Saving Maddie is told from Joshua's perspective, so we don't get to see the inner workings of Maddie's head. Through her talks with Joshua, however, she becomes a fully realized and complex character. Something that makes up a large part of Maddie, and everyone else's problem with her, is that she is no longer religious. BUT she still has her faith. This disconnect between faith and religion is something that a lot of teens struggle with, not just PKs. Without going into great detail or getting bogged down in theology, Johnson makes Maddie an example of what it can mean to believe in God without participating in a specific religious tradition. She still considers herself spiritual and a Christian, but she doesn't go to church. Joshua sees her spirituality acted out in her life, rather than her Sunday attendance. It's a less obvious way of teaching-by-example than the kind of life he has been living, and while he may not change to be non-religious like Maddie, he definitely learns from her.
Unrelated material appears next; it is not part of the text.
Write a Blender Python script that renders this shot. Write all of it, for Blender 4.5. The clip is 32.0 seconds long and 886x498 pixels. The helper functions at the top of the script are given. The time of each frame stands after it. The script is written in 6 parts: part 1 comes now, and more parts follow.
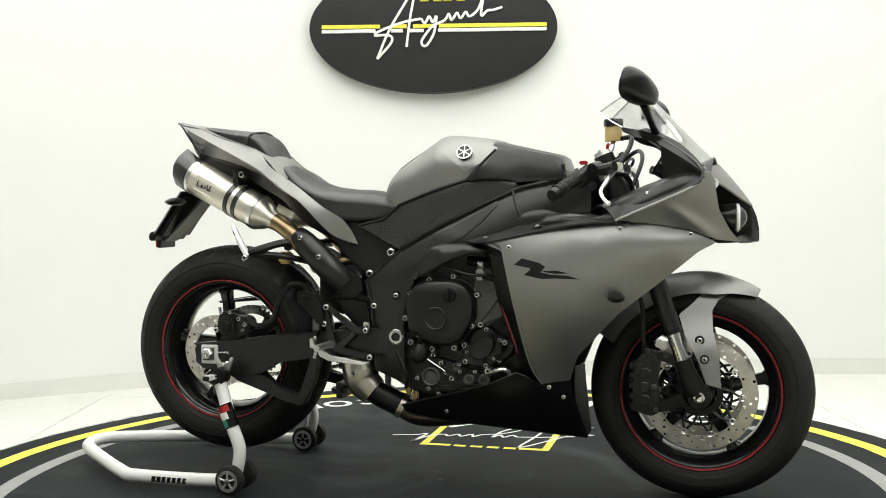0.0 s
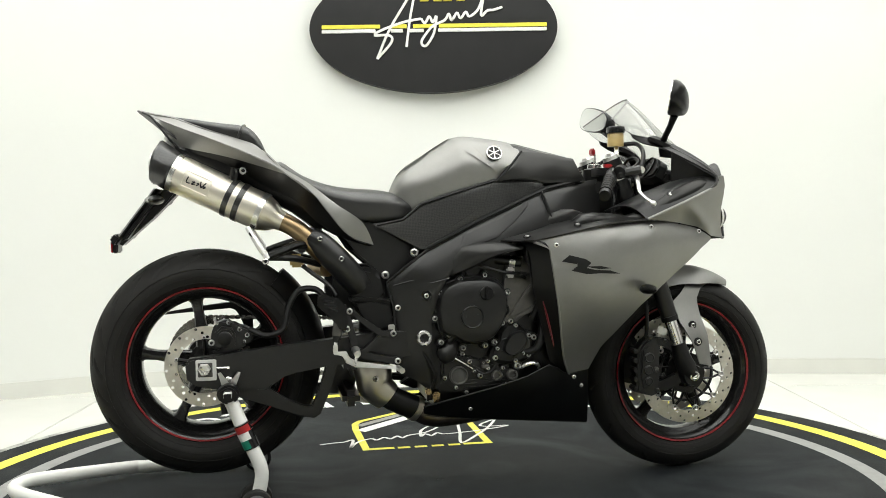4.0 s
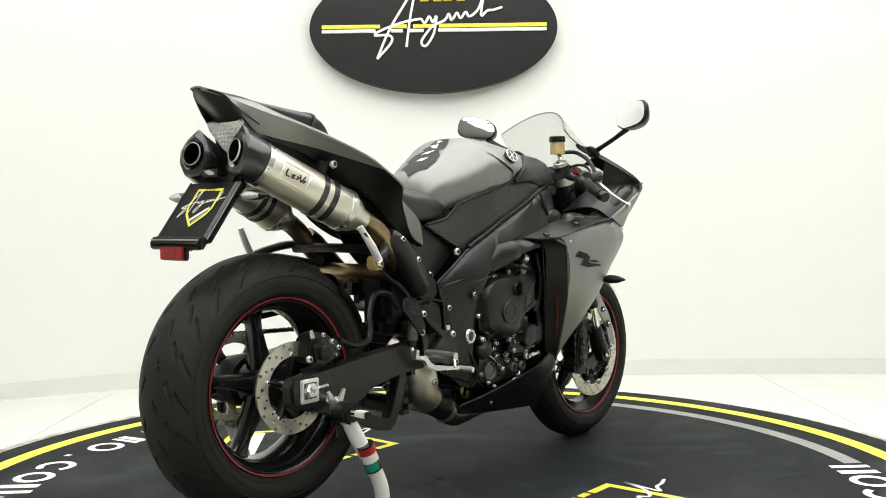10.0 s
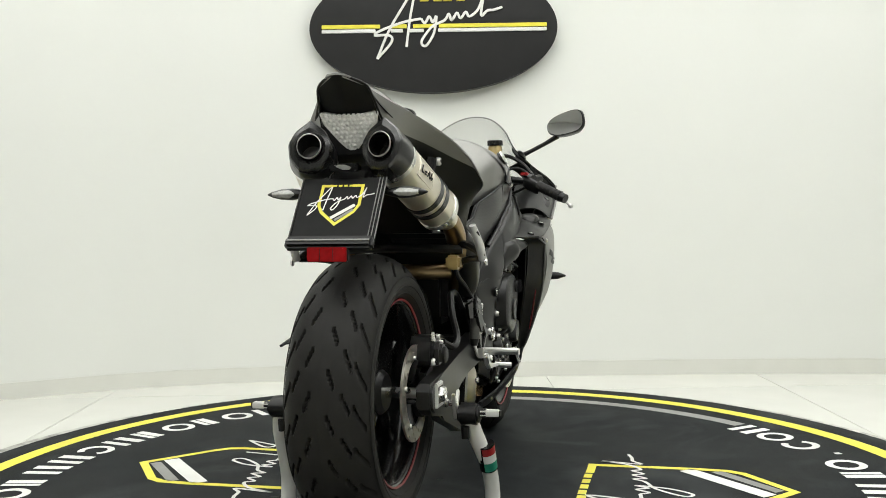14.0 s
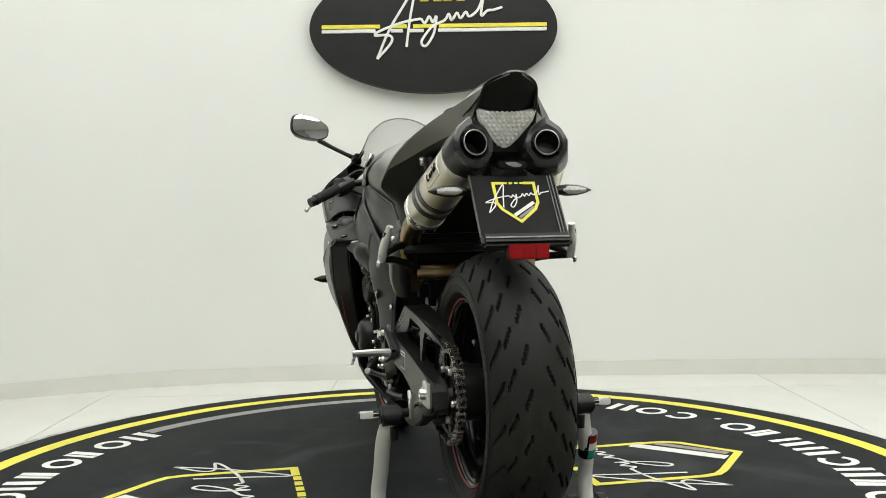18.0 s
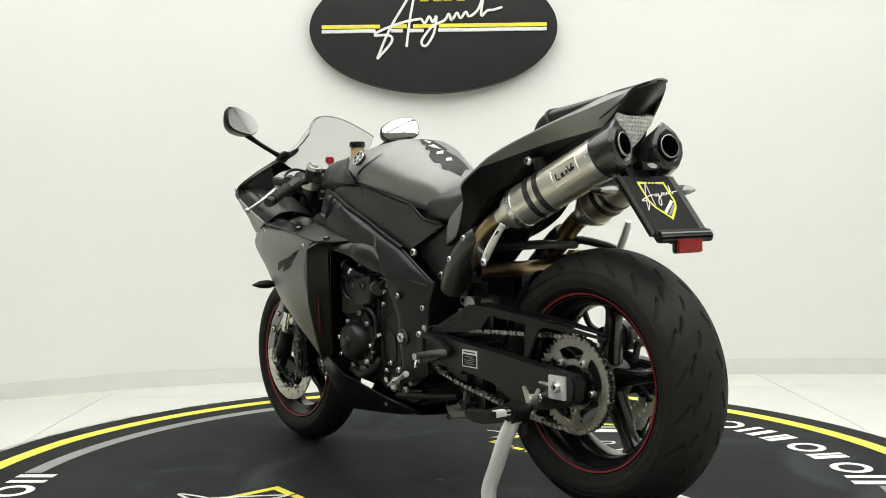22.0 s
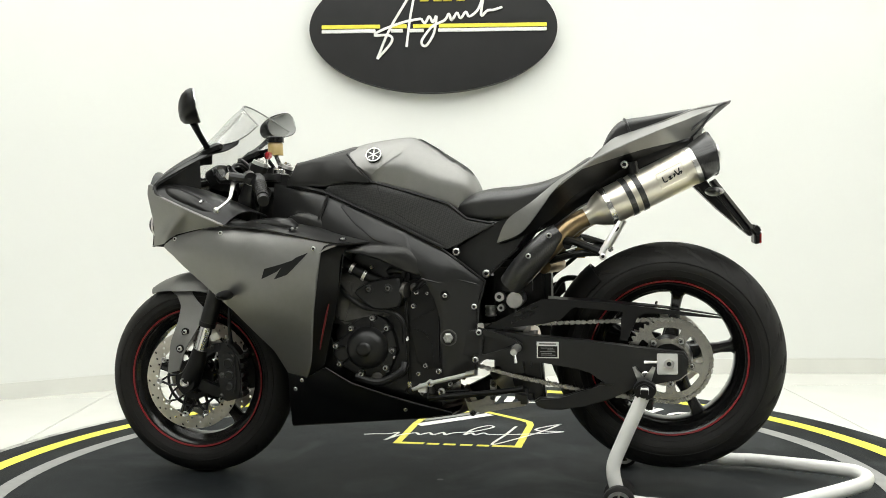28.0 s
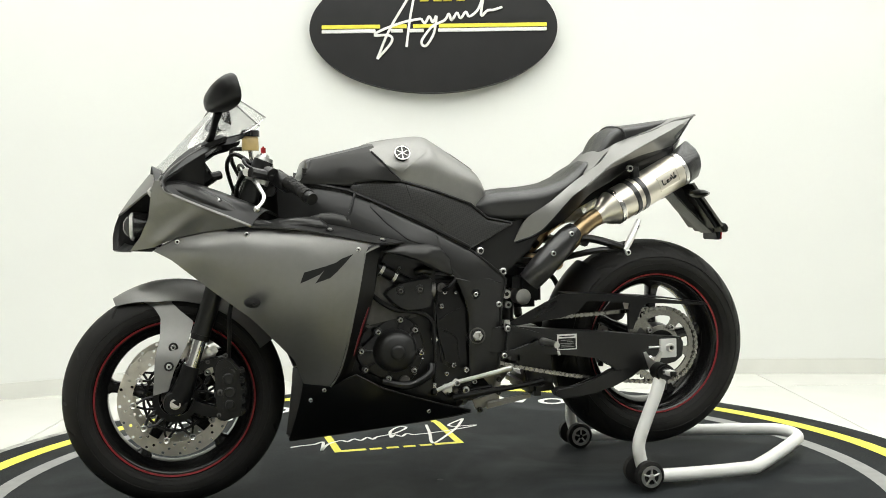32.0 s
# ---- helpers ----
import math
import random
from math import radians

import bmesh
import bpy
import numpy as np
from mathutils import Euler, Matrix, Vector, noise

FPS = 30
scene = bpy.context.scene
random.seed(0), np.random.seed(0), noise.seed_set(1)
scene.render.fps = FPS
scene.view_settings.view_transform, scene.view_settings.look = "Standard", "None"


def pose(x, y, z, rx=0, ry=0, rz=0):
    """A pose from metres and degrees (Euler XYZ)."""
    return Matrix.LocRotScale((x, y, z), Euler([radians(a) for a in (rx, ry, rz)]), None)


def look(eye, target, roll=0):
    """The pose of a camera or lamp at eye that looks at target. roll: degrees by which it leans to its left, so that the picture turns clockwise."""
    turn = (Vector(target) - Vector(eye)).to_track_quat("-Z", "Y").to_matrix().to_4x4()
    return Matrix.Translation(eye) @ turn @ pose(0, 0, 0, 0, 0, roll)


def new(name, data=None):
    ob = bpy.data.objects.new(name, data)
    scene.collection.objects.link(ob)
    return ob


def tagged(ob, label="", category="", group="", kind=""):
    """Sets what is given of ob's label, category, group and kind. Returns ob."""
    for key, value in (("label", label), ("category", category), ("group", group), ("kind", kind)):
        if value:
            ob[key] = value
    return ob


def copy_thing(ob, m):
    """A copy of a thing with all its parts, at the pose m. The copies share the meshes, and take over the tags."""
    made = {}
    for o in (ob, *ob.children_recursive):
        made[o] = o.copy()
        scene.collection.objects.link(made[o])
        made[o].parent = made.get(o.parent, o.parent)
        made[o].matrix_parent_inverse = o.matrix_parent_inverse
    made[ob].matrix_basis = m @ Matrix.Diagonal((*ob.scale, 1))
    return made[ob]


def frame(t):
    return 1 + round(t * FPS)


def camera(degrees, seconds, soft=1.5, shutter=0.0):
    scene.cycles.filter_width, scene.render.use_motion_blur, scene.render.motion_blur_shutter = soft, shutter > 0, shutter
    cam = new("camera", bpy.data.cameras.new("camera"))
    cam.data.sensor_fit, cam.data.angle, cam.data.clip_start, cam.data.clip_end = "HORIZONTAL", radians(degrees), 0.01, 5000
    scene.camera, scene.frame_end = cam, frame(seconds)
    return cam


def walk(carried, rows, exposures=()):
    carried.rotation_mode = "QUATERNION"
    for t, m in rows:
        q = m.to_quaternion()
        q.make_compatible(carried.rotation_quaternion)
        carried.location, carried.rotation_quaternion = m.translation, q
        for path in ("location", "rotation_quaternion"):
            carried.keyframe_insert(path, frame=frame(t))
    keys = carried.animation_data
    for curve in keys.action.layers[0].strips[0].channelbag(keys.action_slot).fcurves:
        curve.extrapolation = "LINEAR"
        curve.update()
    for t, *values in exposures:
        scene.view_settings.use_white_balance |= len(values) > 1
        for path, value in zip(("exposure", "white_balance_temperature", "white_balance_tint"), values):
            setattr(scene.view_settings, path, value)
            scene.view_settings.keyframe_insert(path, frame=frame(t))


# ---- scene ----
from mathutils.bvhtree import BVHTree

cam = camera(48.993, 32.0, 0.9)
EYE_AT = Vector((0, -2.8742, 0.7934))
EYE_POSE = look(EYE_AT, EYE_AT + Vector((0.006747, 0.99998, -0.037665)), -0.883)
EXPOSURES = [(0, 0.0), (3, 0.0), (7, 0.02), (11, 0.04), (13, -0.18), (17, -0.36), (20, -0.44), (23, -0.11), (28, -0.03), (32, -0.03)]
walk(cam, [(0, EYE_POSE), (32, EYE_POSE)], EXPOSURES)

# ---- light ----
LAMP_GLOW = 3.2
world = bpy.data.worlds.new("world")
scene.world = world
world.use_nodes = True
world.node_tree.nodes["Background"].inputs[0].default_value = (1, 1, 1, 1)
world.node_tree.nodes["Background"].inputs[1].default_value = 0.02


# ---- materials ----
def mat(name, color, rough=0.5, metal=0.0, vary=0.12, grain=40.0, bump=0.0, bump_scale=300.0, coat=0.0, spec=0.5, rvary=0.08):
    """Principled surface with colour and gloss that vary at two scales, and fine relief."""
    m = bpy.data.materials.new(name)
    m.use_nodes = True
    nt = m.node_tree
    b = nt.nodes["Principled BSDF"]
    b.inputs["Metallic"].default_value = metal
    b.inputs["Coat Weight"].default_value = coat
    b.inputs["Coat Roughness"].default_value = 0.2
    b.inputs["Specular IOR Level"].default_value = spec
    tc = nt.nodes.new("ShaderNodeTexCoord")
    n1 = nt.nodes.new("ShaderNodeTexNoise")
    n1.inputs["Scale"].default_value, n1.inputs["Detail"].default_value = grain, 5
    n2 = nt.nodes.new("ShaderNodeTexNoise")
    n2.inputs["Scale"].default_value, n2.inputs["Detail"].default_value = grain / 9, 3
    for n in (n1, n2):
        nt.links.new(tc.outputs["Object"], n.inputs["Vector"])
    mix = nt.nodes.new("ShaderNodeMath")
    mix.operation = "ADD"
    nt.links.new(n1.outputs["Fac"], mix.inputs[0])
    nt.links.new(n2.outputs["Fac"], mix.inputs[1])
    ramp = nt.nodes.new("ShaderNodeMapRange")
    ramp.inputs["From Min"].default_value, ramp.inputs["From Max"].default_value = 0.65, 1.35
    ramp.inputs["To Min"].default_value, ramp.inputs["To Max"].default_value = 1 - vary, 1 + vary
    nt.links.new(mix.outputs[0], ramp.inputs["Value"])
    sc = nt.nodes.new("ShaderNodeVectorMath")
    sc.operation = "SCALE"
    sc.inputs[0].default_value = color
    nt.links.new(ramp.outputs[0], sc.inputs["Scale"])
    nt.links.new(sc.outputs[0], b.inputs["Base Color"])
    rr = nt.nodes.new("ShaderNodeMapRange")
    rr.inputs["From Min"].default_value, rr.inputs["From Max"].default_value = 0.3, 0.7
    rr.inputs["To Min"].default_value, rr.inputs["To Max"].default_value = max(0.02, rough - rvary), min(1, rough + rvary)
    nt.links.new(n2.outputs["Fac"], rr.inputs["Value"])
    nt.links.new(rr.outputs[0], b.inputs["Roughness"])
    if bump:
        n3 = nt.nodes.new("ShaderNodeTexNoise")
        n3.inputs["Scale"].default_value, n3.inputs["Detail"].default_value = bump_scale, 3
        nt.links.new(tc.outputs["Object"], n3.inputs["Vector"])
        bp = nt.nodes.new("ShaderNodeBump")
        bp.inputs["Strength"].default_value, bp.inputs["Distance"].default_value = bump, 0.002
        nt.links.new(n3.outputs["Fac"], bp.inputs["Height"])
        nt.links.new(bp.outputs[0], b.inputs["Normal"])
    return m


def socket(m, name):
    return m.node_tree.nodes["Principled BSDF"].inputs[name]


def weave(m, scale, dark, light):
    """Twill weave of carbon cloth as colour, on a material made by mat()."""
    nt = m.node_tree
    tc = nt.nodes.new("ShaderNodeTexCoord")
    mp = nt.nodes.new("ShaderNodeMapping")
    mp.inputs["Rotation"].default_value = (0.3, 0.785, 0.2)
    nt.links.new(tc.outputs["Object"], mp.inputs["Vector"])
    ck = nt.nodes.new("ShaderNodeTexChecker")
    ck.inputs["Scale"].default_value = scale
    ck.inputs["Color1"].default_value, ck.inputs["Color2"].default_value = (*dark, 1), (*light, 1)
    nt.links.new(mp.outputs[0], ck.inputs["Vector"])
    nt.links.new(ck.outputs["Color"], socket(m, "Base Color"))
    return m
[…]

Seeing how she acts out her faith in what she does rather than what she doesn't do gives him more choices for how he can show his. And he finally does that by sticking up for Maddie.

I could go on and on about Saving Maddie; there are at least half a dozen more quotes left in my notes. Johnson has done something wonderful here. He's managed to capture the PK experience, and the growing-up-at-church experience, so well! And he's managed to do it in a way that, I think, will be attractive and relevant to readers who've grown up without these experiences as well.